Training Serving Skew and Compatibility Failures in Rollback
What is Training Serving Skew
Training serving skew occurs when feature transformations, data preprocessing, or schemas differ between offline training and online serving. This creates silent model quality degradation even when infrastructure metrics look healthy. The model was trained on one data distribution but receives a different one in production. Everything looks fine at the infrastructure layer: latency is good, no errors, GPU utilization is healthy. But predictions are wrong.
A Classic Failure Scenario
The new model expects feature F_v2 with normalization computed over the past 30 days, but serving still emits F_v1 normalized over 7 days. Canary passes latency and error rate checks but accuracy drops 10 to 15 percent, discovered only after full rollout when business KPIs lag. By the time conversion rate drops are statistically significant, thousands of users have received degraded predictions.

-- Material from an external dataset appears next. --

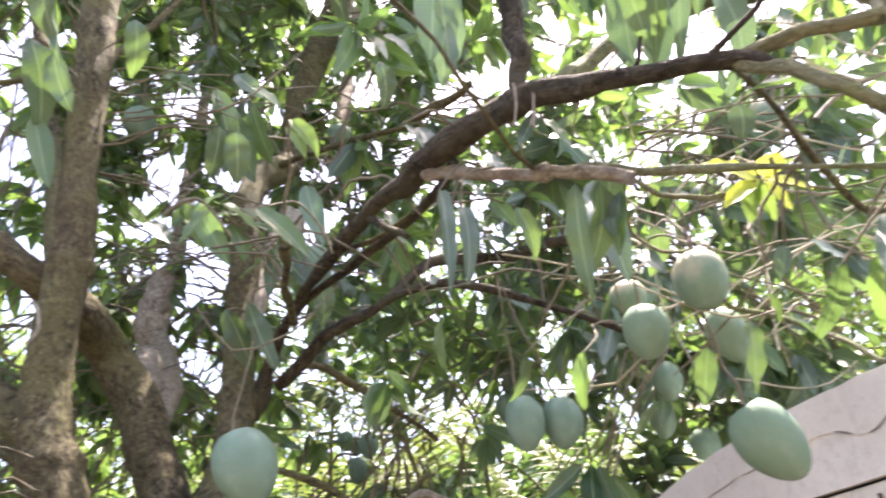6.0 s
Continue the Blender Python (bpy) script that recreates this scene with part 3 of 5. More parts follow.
limb("limb", GREENBARK, [(0.284, 1.18, 2.029, 0.0042), (0.321, 1.2, 2.09, 0.0042), (0.374, 1.22, 2.182, 0.0042)])
limb("limb", BARK, [(-0.309, 1.93, 1.884, 0.013), (-0.277, 1.95, 1.899, 0.011), (-0.244, 1.97, 1.917, 0.009), (-0.193, 2, 1.934, 0.007), (-0.151, 2.02, 1.94, 0.005), (-0.143, 2.05, 1.915, 0.005)])
limb("limb", BARK, [(-0.287, 2, 2.011, 0.005), (-0.208, 2.05, 1.993, 0.006), (-0.151, 2.08, 1.966, 0.006), (-0.101, 2.1, 1.944, 0.006), (-0.089, 2.12, 1.974, 0.006)])
limb("limb", PALE, [(-0.151, 2.2, 1.949, 0.005), (-0.121, 2.2, 1.881, 0.009), (-0.062, 2.2, 1.928, 0.008), (-0.01, 2.2, 1.972, 0.008), (0.046, 2.18, 1.945, 0.005), (0.157, 2.15, 1.916, 0.003)])
limb("limb", PALE, [(-0.118, 2.2, 1.88, 0.007), (-0.098, 2.22, 1.832, 0.006), (-0.086, 2.22, 1.795, 0.006), (-0.012, 2.25, 1.837, 0.005)])
limb("fallen_limb", BARK_SHADED, [(0.56, 2.5, 1.745, 0.014), (0.433, 2.46, 1.728, 0.0165), (0.307, 2.44, 1.69, 0.016), (0.235, 2.45, 1.672, 0.019), (0.187, 2.44, 1.645, 0.017), (0.067, 2.45, 1.597, 0.0215), (-0.053, 2.47, 1.537, 0.023), (-0.11, 2.45, 1.497, 0.021), (-0.171, 2.46, 1.469, 0.0255), (-0.286, 2.45, 1.425, 0.027), (-0.434, 2.45, 1.39, 0.029), (-0.7, 2.5, 1.2, 0.03), (-1.0, 2.6, .9, 0.032), (-1.35, 2.7, -.05, 0.04)], knots=[3.0, 6.0])
limb("fallen_limb", BARK_SHADED, [(0.62, 2.52, 1.64, 0.03), (0.467, 2.47, 1.619, 0.029), (0.331, 2.46, 1.599, 0.0265), (0.219, 2.47, 1.607, 0.025), (0.126, 2.45, 1.612, 0.023), (0.037, 2.46, 1.581, 0.021), (-0.045, 2.46, 1.525, 0.017)], knots=[2.4])
limb("limb", BARK_SHADED, [(-0.459, 1.9, 1.734, 0.017), (-0.554, 1.93, 1.755, 0.012), (-0.667, 1.96, 1.764, 0.011), (-0.795, 1.98, 1.753, 0.011), (-1.03, 2, 1.748, 0.012), (-1.181, 2, 1.754, 0.011), (-1.362, 2, 1.767, 0.008)])
limb("limb", BARK_SHADED, [(-0.72, 1.98, 1.755, 0.008), (-0.676, 2, 1.697, 0.008), (-0.61, 2.05, 1.637, 0.007), (-0.5, 2.1, 1.614, 0.005)])
limb("vine", PALE, [(-0.536, 1.8, 2.219, 0.003), (-0.52, 1.79, 2.183, 0.003), (-0.522, 1.79, 2.164, 0.003), (-0.532, 1.79, 2.152, 0.002)])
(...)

Schema Incompatibility During Rollback
Schema incompatibility manifests during rollback when the old model expects features no longer computed or retained. If the new model introduced feature F_new and deprecated F_old, rolling back requires F_old to be backfilled or the old model falls back to defaults, spiking null rates and degrading predictions. LinkedIn and Uber enforce feature TTL policies aligned with rollback windows: retain historical feature definitions for at least 30 to 90 days so any recent production model can be served.
Mitigation Strategies
Shared feature definitions between training and serving prevent divergence. Schema validation gates at model promotion catch incompatibilities before deployment. Compatibility tests during canary verify the model receives expected feature distributions. Airbnb's Airflow orchestrated backfills maintain training serving parity so reverted models can run on current data. For breaking changes, dual run windows where both F_v1 and F_v2 are computed in parallel allow gradual migration and safe rollback during transition periods. Feature stores with time travel capability (point in time reads) enable reconstructing historical feature values for forensic analysis.